Rancher/ex-sheriff George Blackledge (Kevin Costner) and his opinionated wife Margaret (Diane Lane) suffer tragedy when their adult son falls off a horse and passes away, leaving widow Lorna (Kayli Carter) behind along with their new baby. The strong-willed Margaret tries to help Lorna with the infant, but the two butt heads over the baby’s care. Things get worse when Lorna remarries Donnie Weboy (Will Brittain) and leaves the family home. A prying Margaret discovers that the new husband is abusive, but before she can confront the couple, they disappear.

Driven to find and protect her grandson, the grandmother demands that she and the reticent George track down the missing couple. As it turns out, the road leads to the Weboy family, a thuggish group led by the controlling matriarch, Blanche (Lesley Manville).

Despite being a thriller, the movie feels more like a western. Its biggest asset is its cast, who all bring a gravitas to the pulpy material. George is a reluctant hero who knows that no good can come of squaring off against a well-known clan of wrongdoers and Lane is effective as a determined parent who won’t let anything stop her from collecting her grandchild. The villains of the piece are generally one-note, but the talented actors certainly exude menace.

Most of the intimidation comes from Bill (Jeffrey Donovan), an initially polite, but threatening cousin of Donnie who appears mildly amused by the seniors trying to take back the baby. Even cast members in smaller roles, like that of cast-out Peter Dragswolf (Booboo Stewart), are solid and make an impression.

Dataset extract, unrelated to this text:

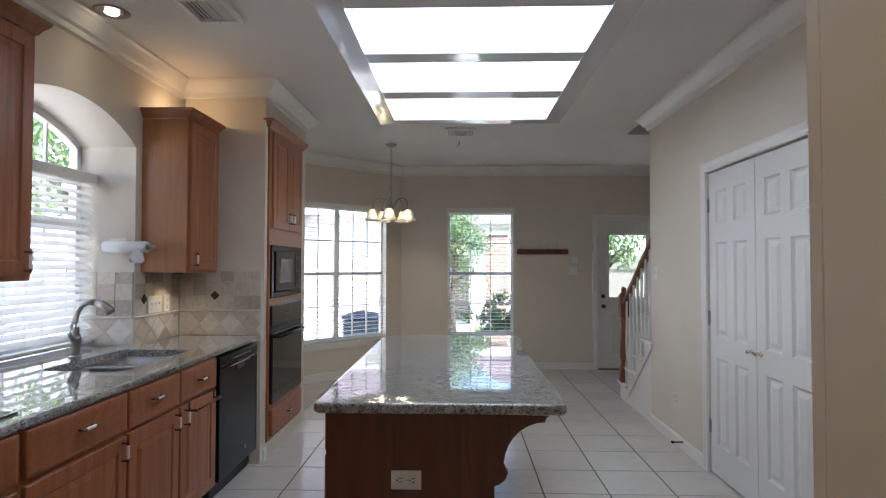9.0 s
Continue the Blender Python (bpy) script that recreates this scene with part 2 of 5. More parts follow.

Still, early on there’s something that just feels a little too familiar about the story. It takes a long while for the leads to find out what happened to their family member and when the families do meet, good and bad are clearly drawn in explicit terms. Given that the two central figures are both determined family matriarchs, it might have been more exciting to see certain elements handled differently. The protagonist’s all-American qualities (like Margaret’s propensity to bake) could actually have played as eerie too, if more similarities between the seniors and their foes had been exposed amidst the escalating situation.

Instead, the Weboys are vicious villains who must be stopped from the get-go and George and Margaret are never less than earnestly heroic, with the ex-sheriff ultimately stepping in taking on a more prominent role later in the film.

When the two families do come to blows, it is effective and well edited. The movie peppers in more violence during the climax than one would expect in order to add tension to the proceedings. Beyond the bloodshed, it’s always clear where things are headed and how the central conflict will be resolved. I certainly admired the work of the cast in Let Him Go, but sections of the script do feel musty.

The basic concept really had the potential to jab at old-fashioned family values and iconography, yet besides the protagonists being older, the film ends up following the same beats we’ve all seen before. It is well shot and performed and the finale is compelling to a degree, but the movie itself doesn’t add anything unique or overly memorable to the traditional revenge/thriller formula.